Puzzle of Product Returns: Proactive Quality Control
PCA projection used to inspect class separation in return-claim data.
On the last year of my MBA in International Business, I wanted a master's thesis grounded in analytical real-world problems. It became a major learning experience across messy data, global operations, and practical constraints.
Background
In online shopping and global operations, product returns are increasingly costly and can damage customer satisfaction and brand trust.
In B2C, returns are often preference-driven; in B2B, they are more frequently linked to logistics and quality issues. That B2B side is less explored in research and became the focus of this thesis.
Data and Company Context
The dataset included all order lines shipped in 2019 from a large manufacturing company (up to 1.5M lines), sourced from distribution-center SQL systems (Orders, Claims, and Warehouse Management).
Top return reasons included:
- Less parts than ordered (37%)
- Pricing issues (19%)
- Shipment never arrived (8%)
- PO mismatch (6%)
- Charges (5%)
- More parts than ordered (5%)
- Wrong parts sent (4%)
- Damage-related reasons (8% combined)
Class Imbalance
Out of roughly 1.5M shipped lines, only 4,182 had closed return claims (about 0.29%).
PCA visualization showed very limited separation between claimed and non-claimed observations, confirming a difficult prediction setup.
Sampling setup:
- Original dataset: 0.29% claim rate
- Testing sample: 0.32% claim rate (42,919 observations)
- Training sample: balanced 50/50 (5,922 observations)
Descriptive Analysis
The study included categorical and numeric predictors such as order type, pay terms, staging day/hour, gross weight, part family, business unit, picking/packing area, volume, region, carrier, and shipment-month index.
Most variables showed meaningful differences between return and non-return groups, indicating useful signal despite heavy imbalance.
Modeling
Core objectives:
- Test feasibility of reliable return prediction.
- Rank variables associated with return likelihood.
Models used:
- Logistic Regression
- Random Forest
- Naive Bayes
Evaluation used confusion matrices, ROC, and AUC. Multicollinearity checks (Chi-squared and Cramer's V) identified strong dependencies between volume vs gross weight and picking vs packing areas.
Accuracy ranged around 0.71-0.81 in balanced evaluation setups, but raw business applicability remained limited due to rare-event context.
Sensitivity vs Specificity
For proactive prevention, false negatives and false positives carry different operational costs; naive high-accuracy strategies are not useful when claim prevalence is low.
Random Forest delivered the strongest specificity (around 0.96), making it most useful for practical triage despite lower top-line accuracy.
Variable Importance and Outcome
Random Forest Mean Decrease Gini provided clear variable ranking aligned with descriptive findings.
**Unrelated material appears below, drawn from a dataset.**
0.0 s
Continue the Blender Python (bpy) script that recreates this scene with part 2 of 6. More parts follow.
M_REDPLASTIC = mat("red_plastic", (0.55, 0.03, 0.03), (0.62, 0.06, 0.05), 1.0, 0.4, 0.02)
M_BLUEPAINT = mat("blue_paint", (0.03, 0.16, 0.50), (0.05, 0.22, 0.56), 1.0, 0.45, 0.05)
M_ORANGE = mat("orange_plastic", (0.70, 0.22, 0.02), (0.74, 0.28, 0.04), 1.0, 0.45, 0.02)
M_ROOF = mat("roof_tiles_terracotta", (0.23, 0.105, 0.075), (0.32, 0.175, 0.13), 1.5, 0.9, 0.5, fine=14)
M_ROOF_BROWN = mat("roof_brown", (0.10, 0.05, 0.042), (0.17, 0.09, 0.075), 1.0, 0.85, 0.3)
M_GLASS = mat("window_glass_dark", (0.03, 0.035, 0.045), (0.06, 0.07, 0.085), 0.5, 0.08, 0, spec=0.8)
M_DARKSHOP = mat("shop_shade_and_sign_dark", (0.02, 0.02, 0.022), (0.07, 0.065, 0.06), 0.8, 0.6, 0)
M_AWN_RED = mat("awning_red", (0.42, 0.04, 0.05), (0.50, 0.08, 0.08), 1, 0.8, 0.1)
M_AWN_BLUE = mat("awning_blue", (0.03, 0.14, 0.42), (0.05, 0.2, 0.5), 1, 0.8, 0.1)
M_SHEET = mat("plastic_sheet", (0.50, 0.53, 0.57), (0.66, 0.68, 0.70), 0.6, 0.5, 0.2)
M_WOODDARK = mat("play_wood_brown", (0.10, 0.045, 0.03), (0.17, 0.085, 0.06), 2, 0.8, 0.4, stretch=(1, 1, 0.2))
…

Even without perfect prediction, the research identified that roughly 30% of shipping lines account for about 95% of returns. This enables targeted quality-control focus and stronger resource allocation.
Interactive Chart
Summary
Although the final model was not sufficiently precise for direct end-to-end prediction, the project produced actionable operational guidance: concentrated risk targeting, factor prioritization, and measurable improvement opportunities.